The sulfate that's combined with cholesterol in the liver is synthesized from cysteine (one of the two proteins that are deficient in low CG syndome). So insufficient bioavailability of cysteine will lead to a reduced production of cholesterol sulfate by the liver. This will, in turn, make it difficult to digest fats, likely, over time, compelling the person to adhere to a low-fat diet. Whether low-fat diet or sulfur deficiency comes first, the end result is a vulnerability to infective agents in the intestines, with a consequential heightened immune response.
[Dröge1997] further discussses how a reduction in the synthesis of sulfate from cysteine in the liver leads to increased compensatory activity in another biological pathway in the liver that converts glutamate to arginine and urea. Glutamate is highly significant because it is produced mainly by the breakdown of amino acids (proteins in the muscles); i.e., by muscle wasting. The muscle cells are triggered to cannibalize themselves in order to provide adequate glutamate to the liver, mainly, in my view, in order to generate enough arginine to replace the role of sulfate in muscle glucose metabolism (i.e., these activities in the liver and muscles are circular and mutually supportive).
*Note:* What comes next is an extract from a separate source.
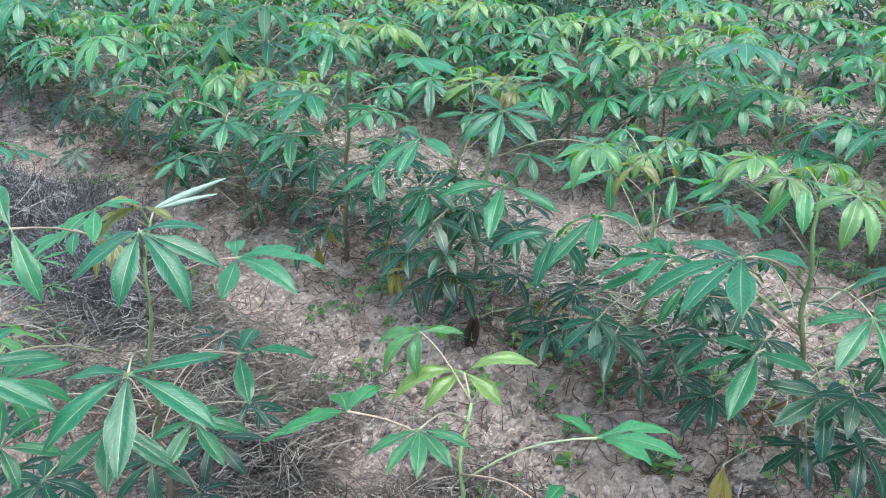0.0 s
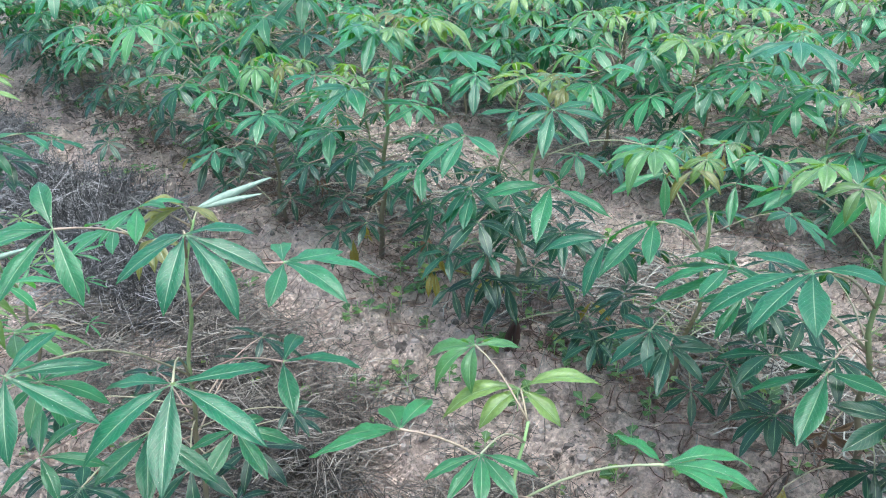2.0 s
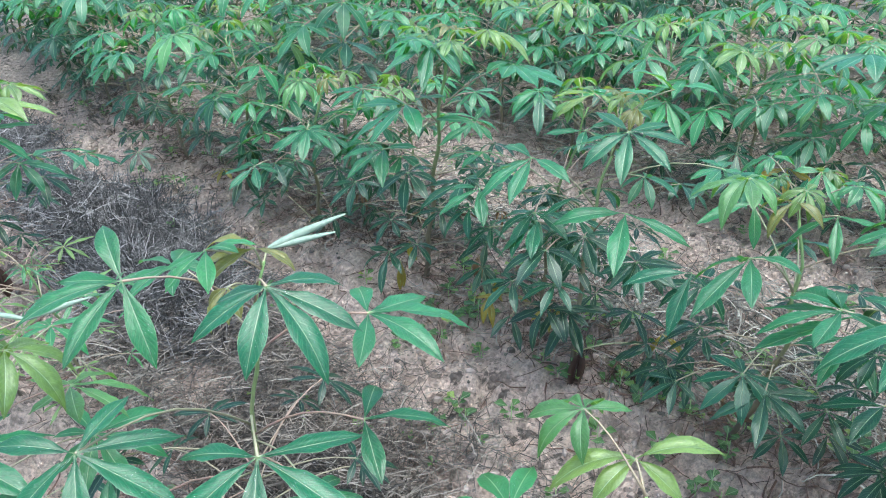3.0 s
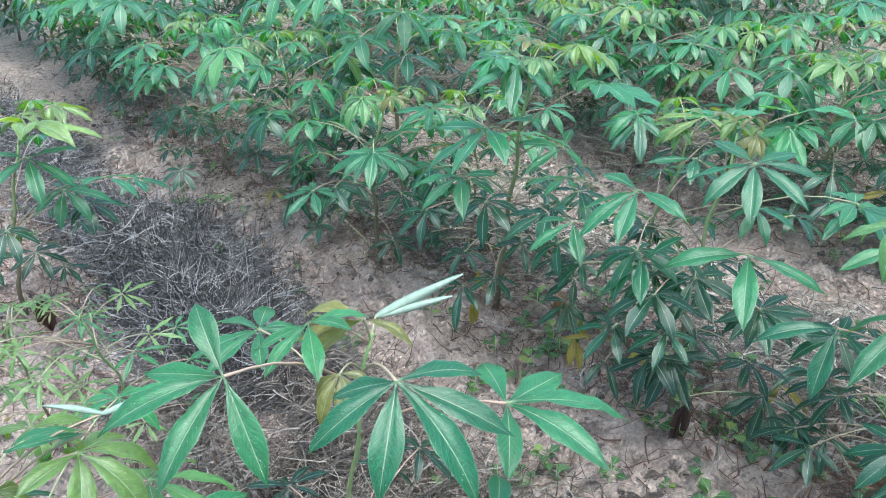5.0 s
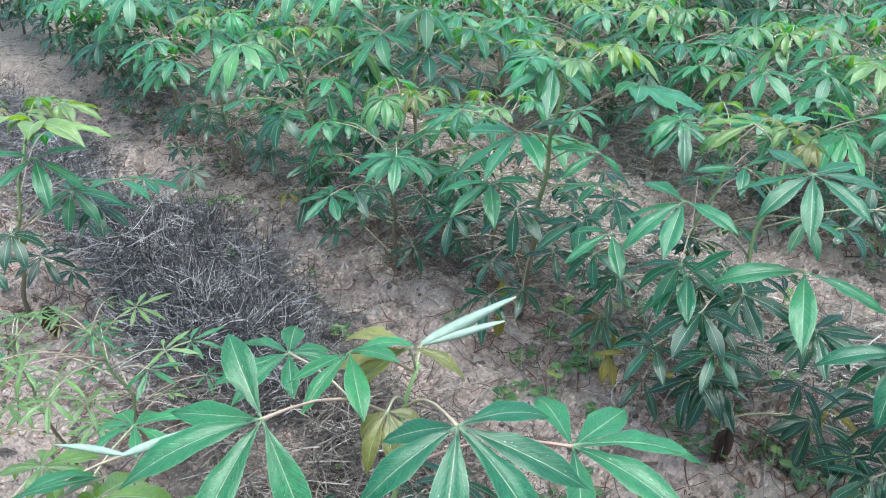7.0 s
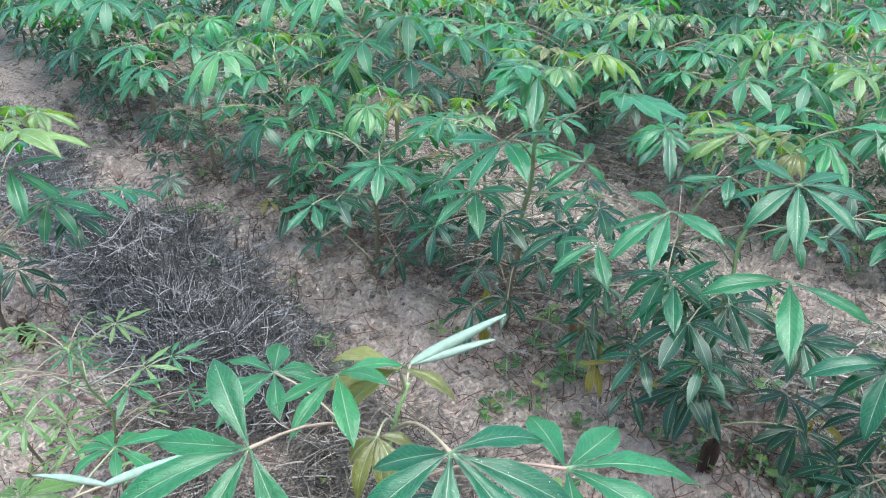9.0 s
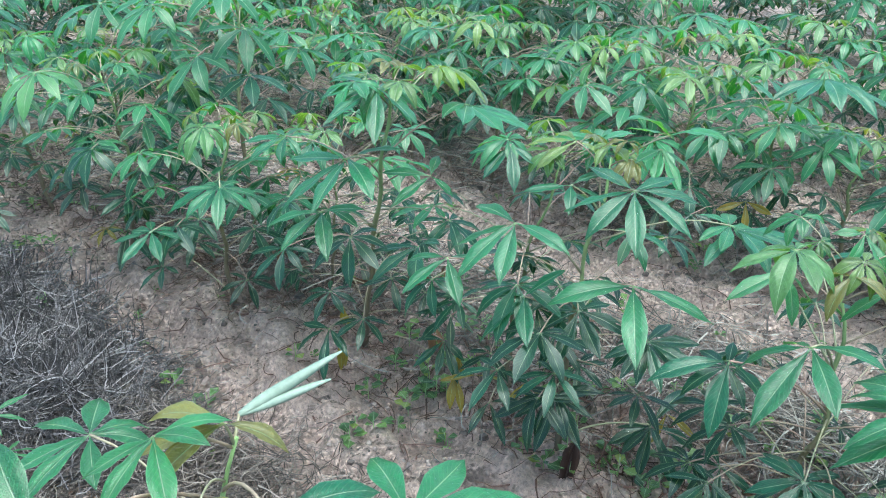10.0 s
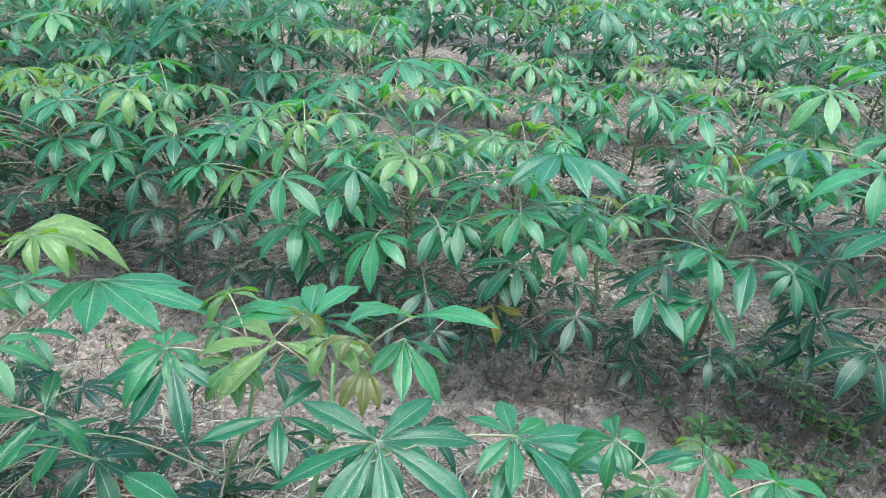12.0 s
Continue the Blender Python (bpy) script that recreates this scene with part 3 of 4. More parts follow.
set_leaf(ridge_plant, (-0.498, 2.593, 0.687), "", (-20, 9, 0.121), (-83, -22, 0.171), (-136, -25, 0.152), (167, -20, 0.157))
set_leaf(ridge_plant, (-0.215, 2.621, 0.767), "", (72, 15, 0.09), (-33, -35, 0.081), (-140, -19, 0.143), (165, -1, 0.129))
set_leaf(ridge_plant, (-0.105, 2.779, 0.906), "", (3, -18, 0.17), (-30, -15, 0.223), (-66, -8, 0.189), (-100, 1, 0.184), (-121, 2, 0.153))
set_leaf(ridge_plant, (-0.184, 2.525, 0.322), "", (-40, -32, 0.078), (-73, -37, 0.126), (-109, -35, 0.105), (-155, -30, 0.111), (160, -11, 0.082))
set_leaf(ridge_plant, (-0.497, 2.613, 0.32), "", (-60, -21, 0.106), (-98, -44, 0.153), (-174, -41, 0.132), (135, -15, 0.119))
set_leaf(ridge_plant, (-0.25, 2.565, 0.593), "", (-54, 25, 0.094), (-97, -13, 0.16), (-149, -23, 0.159), (157, -18, 0.153))
set_leaf(ridge_plant, (-0.309, 2.864, 1), "bronze", (-22, -11, 0.077), (-68, -2, 0.078), (-109, -10, 0.083), (-156, -4, 0.066))
set_leaf(ridge_plant, (-0.211, 2.866, 0.97), "young", (22, -17, 0.159), (-21, -24, 0.194), (-56, -13, 0.148))
leaning_plant = grow((0.10, 2.31), (0.20, 2.42, 0.88), [(0.101, 2.257, 0.569, 0.14), (0.002, 2.175, 0.389, 0.13),
    (0.446, 2.291, 0.76, 0.15), (0.043, 2.185, 0.386, 0.11), (0.224, 2.132, 0.561, 0.13)],
    tips=0, fill=13, seed=13, near=True, low=0.34, girth=0.011, high=0.6, label="leaning cassava plant with pink petioles above a dead stub")
set_leaf(leaning_plant, (0.19, 2.238, 0.875), "", (26, 2, 0.12), (-13, -10, 0.147), (-53, -22, 0.163), (-102, -32, 0.17), (-149, -29, 0.159), (168, -22, 0.155), (126, 8, 0.129))
set_leaf(leaning_plant, (-0.049, 2.305, 0.776), "", (-52, -8, 0.159), (-111, -24, 0.176), (-151, -31, 0.184), (159, -30, 0.17), (117, -7, 0.16))
set_leaf(leaning_plant, (0.192, 2.175, 0.678), "", (-26, -18, 0.186), (-103, -23, 0.213), (180, -12, 0.192))
set_leaf(leaning_plant, (-0.028, 2.262, 0.611), "", (-11, 40, 0.116), (-97, -17, 0.151), (-161, -41, 0.147), (127, -21, 0.135))
set_leaf(leaning_plant, (0.077, 2.296, 0.303), "", (-18, 9, 0.123), (-76, -25, 0.157), (-125, -40, 0.158), (173, -39, 0.131))
set_leaf(leaning_plant, (0.331, 2.278, 0.202), "", (37, 12, 0.158), (-7, -36, 0.155), (-65, -52, 0.179), (-121, -42, 0.147), (-168, -17, 0.129))
set_leaf(leaning_plant, (0.1, 2.416, 0.817), "", (31, 1, 0.108), (-38, -19, 0.103), (-105, -18, 0.106), (177, -8, 0.119))
set_leaf(leaning_plant, (0.21, 2.59, 0.86), "fresh", (150, -12, 0.175), (127, -15, 0.194), (93, -18, 0.184), (67, -10, 0.187), (40, -6, 0.178))
set_leaf(leaning_plant, (0.124, 2.486, 0.9), "young", (-29, -40, 0.096), (-161, -29, 0.126), (155, -13, 0.13), (106, -11, 0.105))
set_leaf(leaning_plant, (0.227, 2.424, 0.92), "bronze", (-4, -30, 0.047), (-66, -32, 0.047), (-143, -29, 0.049), (161, -22, 0.057))
set_leaf(leaning_plant, (0.229, 2.385, 0.89), "bronze", (-87, -38, 0.067), (-116, -41, 0.077), (-154, -42, 0.076))
set_leaf(leaning_plant, (0.308, 2.419, 0.9), "fresh", (-13, -38, 0.103), (-72, -42, 0.118), (-115, -25, 0.112), (-145, -6, 0.097))
set_leaf(leaning_plant, (0.326, 2.428, 0.93), "fresh", (-51, 9, 0.146), (-151, 22, 0.17), (120, -8, 0.13))
slender_plant = grow((0.02, 2.62), (0.12, 2.55, 0.84), [(-0.14, 2.54, 0.27, 0.1, "yellow", 250, 84, 2), (0.25, 2.68, 0.8, 0.13)],
    fill=20, seed=14, near=True, low=0.34, girth=0.009, high=0.7, label="slender cassava plant crowded between two bigger neighbours")
set_leaf(slender_plant, (-0.028, 2.53, 0.879), "", (-43, -26, 0.083), (-92, -40, 0.133), (-142, -35, 0.114), (166, -16, 0.106))
set_leaf(slender_plant, (-0.191, 2.4, 0.644), "", (-18, 4, 0.078), (-83, -24, 0.148), (-151, -25, 0.143), (152, -20, 0.125))
set_leaf(slender_plant, (-0.09, 2.301, 0.282), "", (12, -14, 0.096), (-71, -38, 0.114), (-133, -26, 0.098))
tipped_plant = grow((0.50, 2.04), (0.56, 2.03, 0.80), [(0.367, 1.98, 0.33, 0.11), (0.493, 1.881, 0.391, 0.12), (0.283, 2.171, 0.287, 0.11),
    (0.76, 1.97, 0.70, 0.14), (0.62, 1.78, 0.58, 0.14), (0.45, 1.72, 0.47, 0.13),
    (0.60, 2.05, 0.85, 0.09, "fresh", 290, 35, 5), (0.48, 2.0, 0.22, 0.09, "brown", 220, 80, 3)], fill=19, seed=15, near=True, low=0.3, girth=0.010, high=0.6, label="leaning cassava plant with yellow-green tips and low dark leaves")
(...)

Arginine is the major source of nitric oxide (NO) and NO is the next best thing for muscle glucose metabolism in the absence of cholesterol sulfate. NO is a poor substitue for SO4-2, but it can function in some of the missing roles. As you will recall, I propose that cholesterol SO4-2 accomplishes a number of important things in muscle cells: it delivers oxygen to myoglobin, it supplies cholesterol to the cell membrane, it helps break down glucose, protects the cell's proteins from glycation and oxidation damage, and provides energy to the cell. NO can help in reducing glycation damage, as nitrogen can be reduced from +2 to 0 (whereas sulfur was reduced from +6 to -2). It also provides oxygen, but it is unable to transfer the oxygen directly to myoglobin by binding with the iron molecule, as was the case for sulfate. NO does not supply cholesterol, so cholesterol deficiency remains a problem, leaving the cell's proteins and fats more vulnerable to oxidative damage. Furthermore, NO itself is an oxidizing agent, so myoglobin becomes disabled, due to both oxidation and glycation damage. The muscle cell, therefore, engages in mitochondrial oxidation of glucose at its own peril: better to revert to anaerobic metabolism of glucose to decrease the risk of damage. Anaerobic metabolism of glucose results in a build-up of lactic acid, which, as explained in [Dröge1997] further enhances the need for the liver to metabolize glutamate, thus augmenting the feedback loop.
Furthermore, as you'll recall, if I'm right about cholesterol sulfate seeding lipid rafts, then, with a cholesterol sulfate deficiency, the entry of both glucose and fat into the muscle cell are compromised. This situation leaves the cell with little choice but to exploit its internal proteins as fuel, manifested as muscle wasting.
In summary, a number of different arguments lead to the hypothesis that sulfur deficiency causes the liver to shift from producing cholesterol sulfate to producing arginine (and subsequently nitric oxide). This leaves the intestines and muscle cells vulnerable to oxidation damage, which can explain both the intestinal inflammation and the muscle wasting associated with Crohn's disease.
This explanation may not answer every last question that's involved, but it makes a heck of a lot of sense to me.
Tex
The point is, if a cholesterol level below 180 mg/dL increases mortality risk, then obviously a graduated risk scale exists, so that even at levels above 180 mg/dL, the risk of other adverse effects will likely be increased, and that risk will gradually decrease as the cholesterol level is increased.